The Bride!, directed by Maggie Gyllenhaal
One of two Frankenstein adaptations we’re getting this year, The Bride! is set in 1930s Chicago and puts a spin on the iconic Frankenstein story we’ve all come to know and love. But this story has a twist. Jessie Buckley’s murdered young woman is revived, and her new life surprises her creators as she lusts for romance and ignites a radical social movement. Christian Bale also stars as Frankenstein’s monster, as well as Penélope Cruz, Peter Sarsgaard and Annette Bening.
Credit: Getty
Materialists, directed by Celine Song
With Past Lives becoming one of the biggest films of 2023, fans have been eagerly awaiting details of Celine Song’s next project.

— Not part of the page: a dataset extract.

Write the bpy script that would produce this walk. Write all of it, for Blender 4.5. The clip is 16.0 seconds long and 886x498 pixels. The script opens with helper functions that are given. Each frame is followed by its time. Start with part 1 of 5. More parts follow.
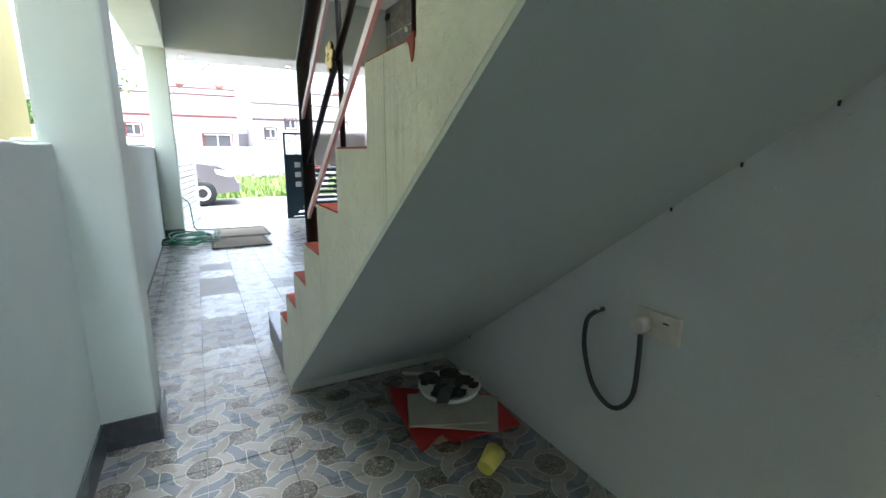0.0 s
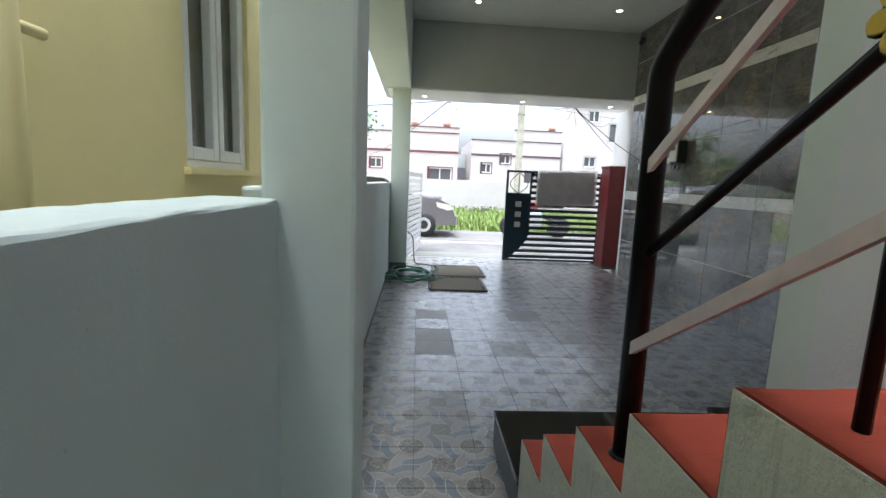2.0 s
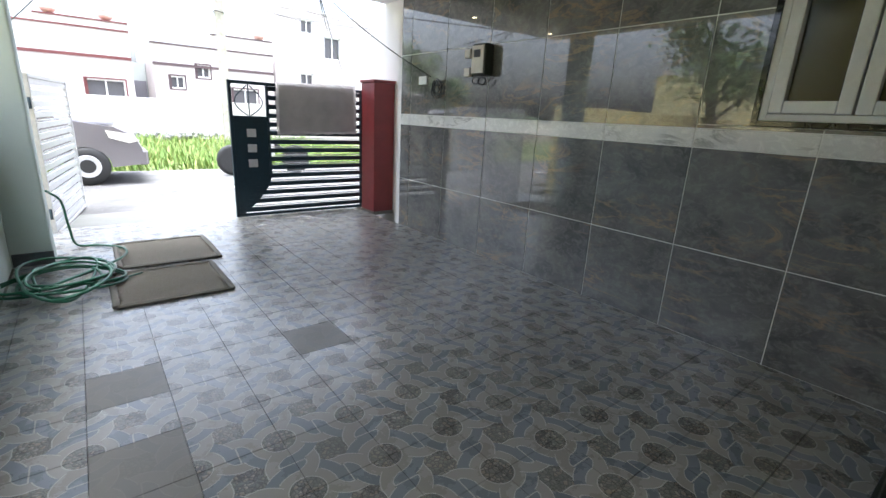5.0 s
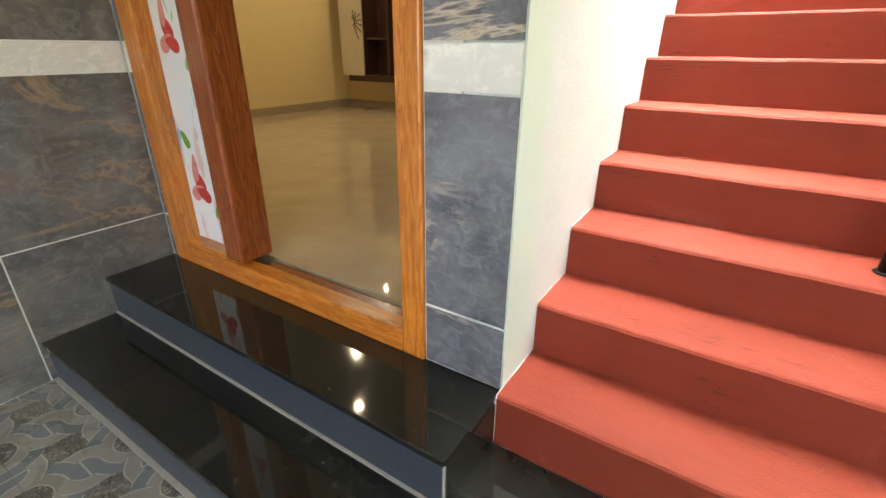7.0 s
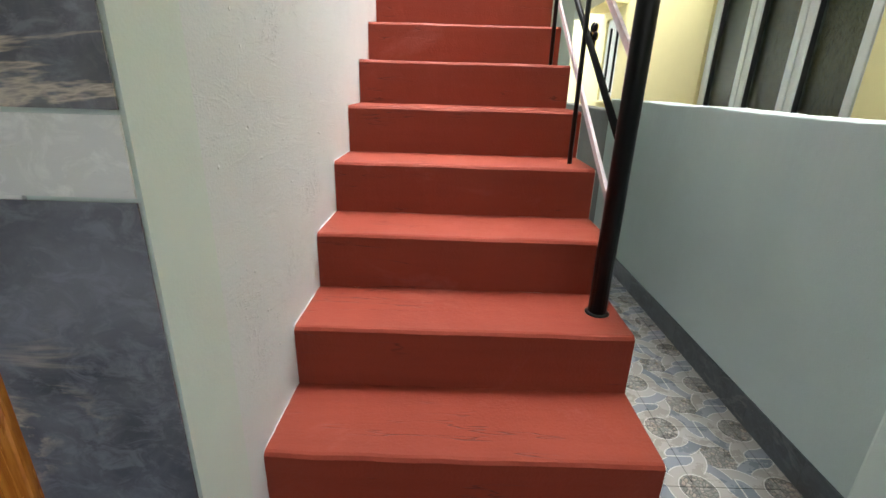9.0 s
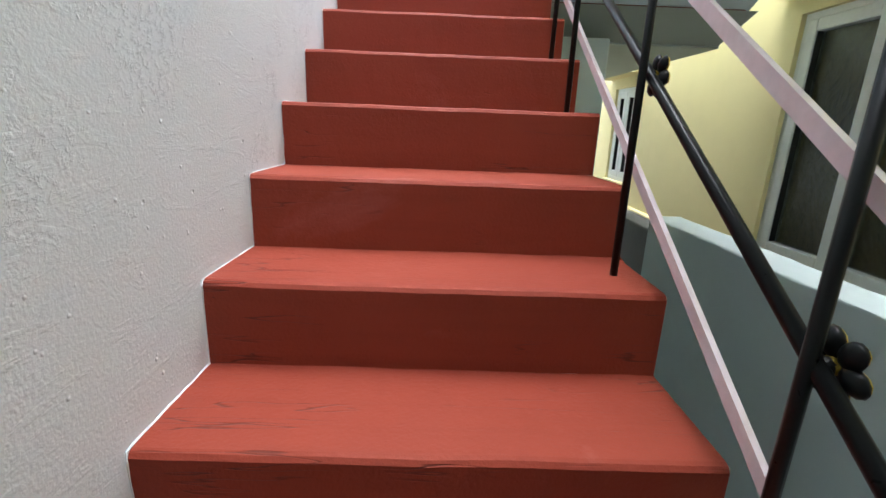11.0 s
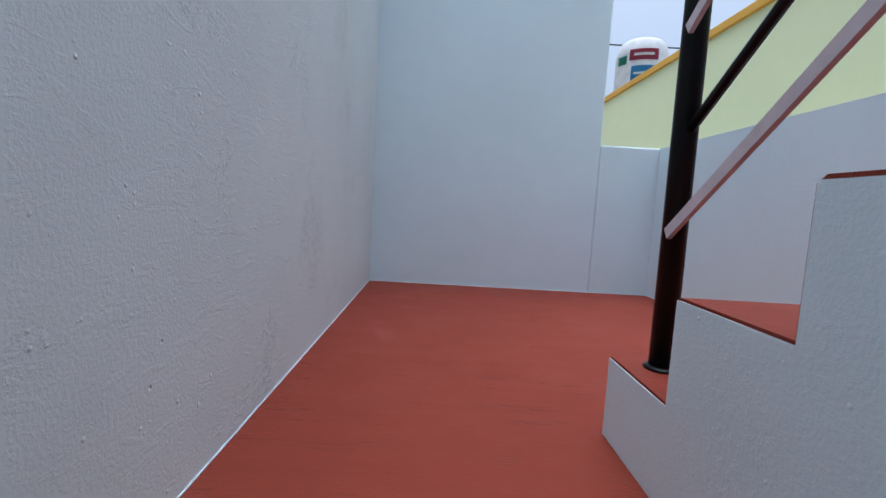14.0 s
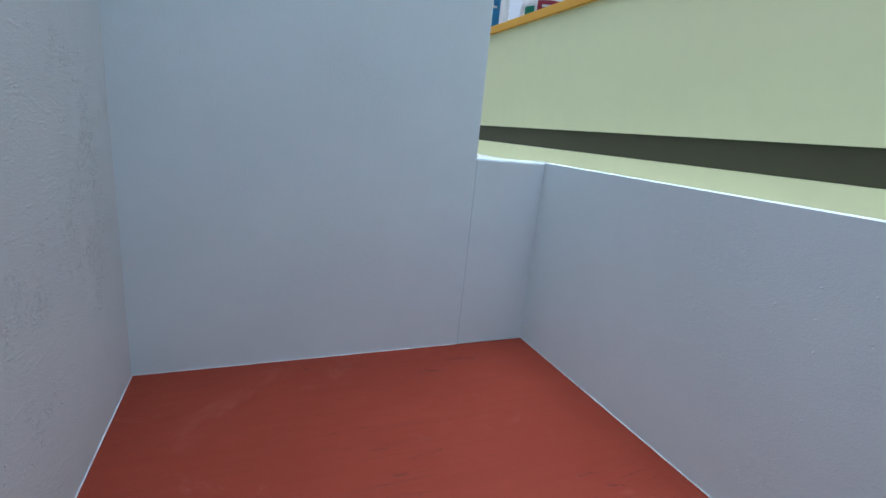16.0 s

Her directorial debut warmed and devastated our hearts, and now, we’ve seen our first glimpses of Song’s new film, Materialists.
A lot of the plot details are still being kept under wraps, but we do know that the film will be a New York-set romantic comedy that follows a professional matchmaker called Lucy (Dakota Johnson) who gets involved with a wealthy man, but still harbours feelings for the broke actor-waiter she left behind.
Hamnet, directed by Chloé Zhao
Directed by Oscar-winning Chloé Zhao, Hamnet reimagines the story of Agnes – the wife of the world’s most famous writer, William Shakespeare – as she comes to terms with the loss of her son, Hamnet. “It is a story of the bond between twins, and of a marriage pushed to the brink by grief… and an unforgettable reimagining of a boy whose life has been all but forgotten, but whose name was given to one of the most celebrated plays ever written,” reads the novel’s synopsis.
The film stars Paul Mescal as a character based loosely on a young William Shakespeare, and Jessie Buckley as his wife, Anne Hathaway (named Agnes in the book).
Credit: Black Label Media
Die, My Love, directed by Lynne Ramsay
Die, My Love is the new thriller from Scottish filmmaker Lynne Ramsay, which adapts the 2017 novel of the same name by Ariana Harwicz. Starring Jennifer Lawrence, Robert Pattinson and LaKeith Stanfield, the film is set in rural America and is a portrait of a woman (Lawrence) who is struggling with motherhood and her sanity and ends up being engulfed by love and madness. Pattinson plays her husband, and Stanfield, her lover.